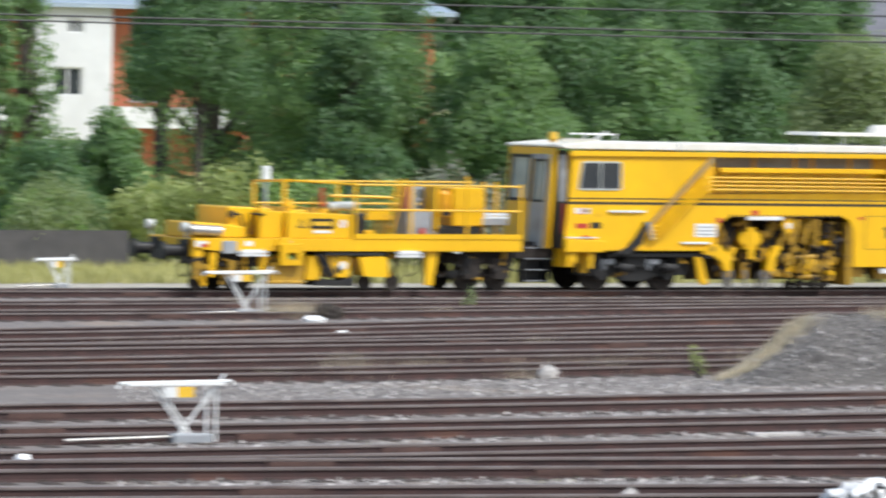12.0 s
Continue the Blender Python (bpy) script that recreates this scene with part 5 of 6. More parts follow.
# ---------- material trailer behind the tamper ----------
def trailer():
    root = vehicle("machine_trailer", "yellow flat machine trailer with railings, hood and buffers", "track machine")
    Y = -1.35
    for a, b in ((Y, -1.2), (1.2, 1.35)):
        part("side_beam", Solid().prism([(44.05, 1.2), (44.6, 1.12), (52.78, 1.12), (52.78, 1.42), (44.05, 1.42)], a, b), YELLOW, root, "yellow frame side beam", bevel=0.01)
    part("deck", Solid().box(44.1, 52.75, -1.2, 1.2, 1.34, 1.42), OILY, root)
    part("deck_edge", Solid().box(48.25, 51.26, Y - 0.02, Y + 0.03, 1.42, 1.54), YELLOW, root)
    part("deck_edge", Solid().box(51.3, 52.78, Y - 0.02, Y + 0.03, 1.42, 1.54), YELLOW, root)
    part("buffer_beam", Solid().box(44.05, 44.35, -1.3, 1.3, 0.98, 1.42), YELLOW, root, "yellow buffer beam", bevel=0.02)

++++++

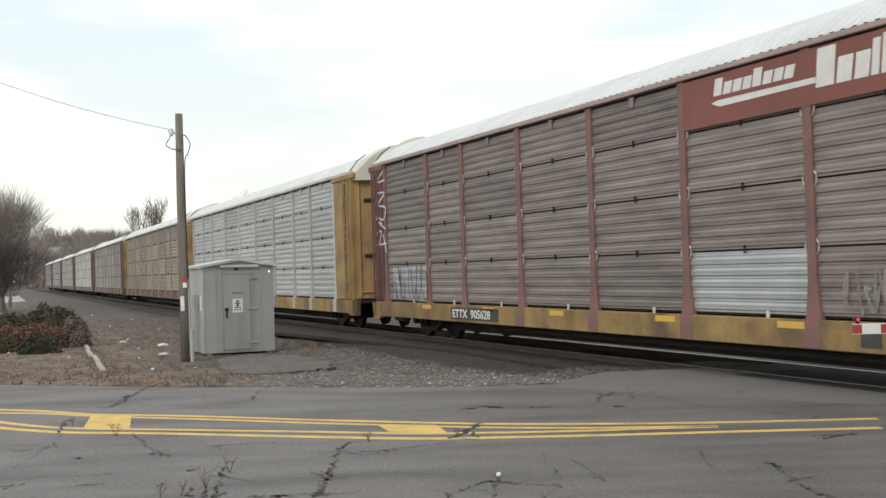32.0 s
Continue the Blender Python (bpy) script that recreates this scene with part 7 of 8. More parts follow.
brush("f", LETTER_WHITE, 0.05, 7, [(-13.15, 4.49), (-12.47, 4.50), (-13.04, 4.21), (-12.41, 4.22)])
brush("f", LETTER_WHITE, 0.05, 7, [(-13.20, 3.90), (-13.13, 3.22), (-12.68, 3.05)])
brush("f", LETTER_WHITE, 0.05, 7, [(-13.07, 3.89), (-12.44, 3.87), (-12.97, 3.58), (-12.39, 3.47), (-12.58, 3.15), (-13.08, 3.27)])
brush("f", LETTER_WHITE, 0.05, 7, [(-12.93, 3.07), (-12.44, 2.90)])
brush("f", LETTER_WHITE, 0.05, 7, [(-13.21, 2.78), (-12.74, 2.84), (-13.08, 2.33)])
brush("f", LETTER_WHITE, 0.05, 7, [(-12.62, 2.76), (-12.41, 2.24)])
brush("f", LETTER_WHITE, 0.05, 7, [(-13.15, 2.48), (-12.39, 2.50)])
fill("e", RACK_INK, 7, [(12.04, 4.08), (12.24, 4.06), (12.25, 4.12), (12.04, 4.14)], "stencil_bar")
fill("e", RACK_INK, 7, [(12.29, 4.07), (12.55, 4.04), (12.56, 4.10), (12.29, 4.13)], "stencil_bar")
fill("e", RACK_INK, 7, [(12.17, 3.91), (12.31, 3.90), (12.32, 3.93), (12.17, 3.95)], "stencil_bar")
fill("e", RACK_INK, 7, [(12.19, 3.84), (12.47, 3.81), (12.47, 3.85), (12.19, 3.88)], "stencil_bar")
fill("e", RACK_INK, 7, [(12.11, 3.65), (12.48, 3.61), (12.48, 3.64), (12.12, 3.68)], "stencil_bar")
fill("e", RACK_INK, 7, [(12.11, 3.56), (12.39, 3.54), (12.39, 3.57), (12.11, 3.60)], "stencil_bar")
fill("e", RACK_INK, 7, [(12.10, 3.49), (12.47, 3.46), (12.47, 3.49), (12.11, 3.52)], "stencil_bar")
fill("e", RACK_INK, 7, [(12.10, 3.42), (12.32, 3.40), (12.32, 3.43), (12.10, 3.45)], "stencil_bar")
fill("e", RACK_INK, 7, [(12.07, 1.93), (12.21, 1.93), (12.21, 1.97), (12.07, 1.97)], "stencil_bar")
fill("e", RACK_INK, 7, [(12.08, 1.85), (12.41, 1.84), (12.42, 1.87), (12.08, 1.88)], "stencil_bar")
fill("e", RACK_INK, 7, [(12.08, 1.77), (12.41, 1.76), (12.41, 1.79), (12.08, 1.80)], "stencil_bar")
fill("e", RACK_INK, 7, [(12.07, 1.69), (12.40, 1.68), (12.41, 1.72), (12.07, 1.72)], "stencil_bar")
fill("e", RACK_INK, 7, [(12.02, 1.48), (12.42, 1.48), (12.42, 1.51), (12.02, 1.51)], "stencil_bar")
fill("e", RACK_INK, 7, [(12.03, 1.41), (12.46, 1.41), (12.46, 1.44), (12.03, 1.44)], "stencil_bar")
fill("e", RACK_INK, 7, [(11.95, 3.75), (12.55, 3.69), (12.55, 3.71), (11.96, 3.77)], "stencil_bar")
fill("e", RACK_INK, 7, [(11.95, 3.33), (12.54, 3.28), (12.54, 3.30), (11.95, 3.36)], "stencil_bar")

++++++

List all lines from the entries that include the word "Python".

Continue the Blender Python (bpy) script that recreates this scene with part 5 of 6. More parts follow.
Continue the Blender Python (bpy) script that recreates this scene with part 7 of 8. More parts follow.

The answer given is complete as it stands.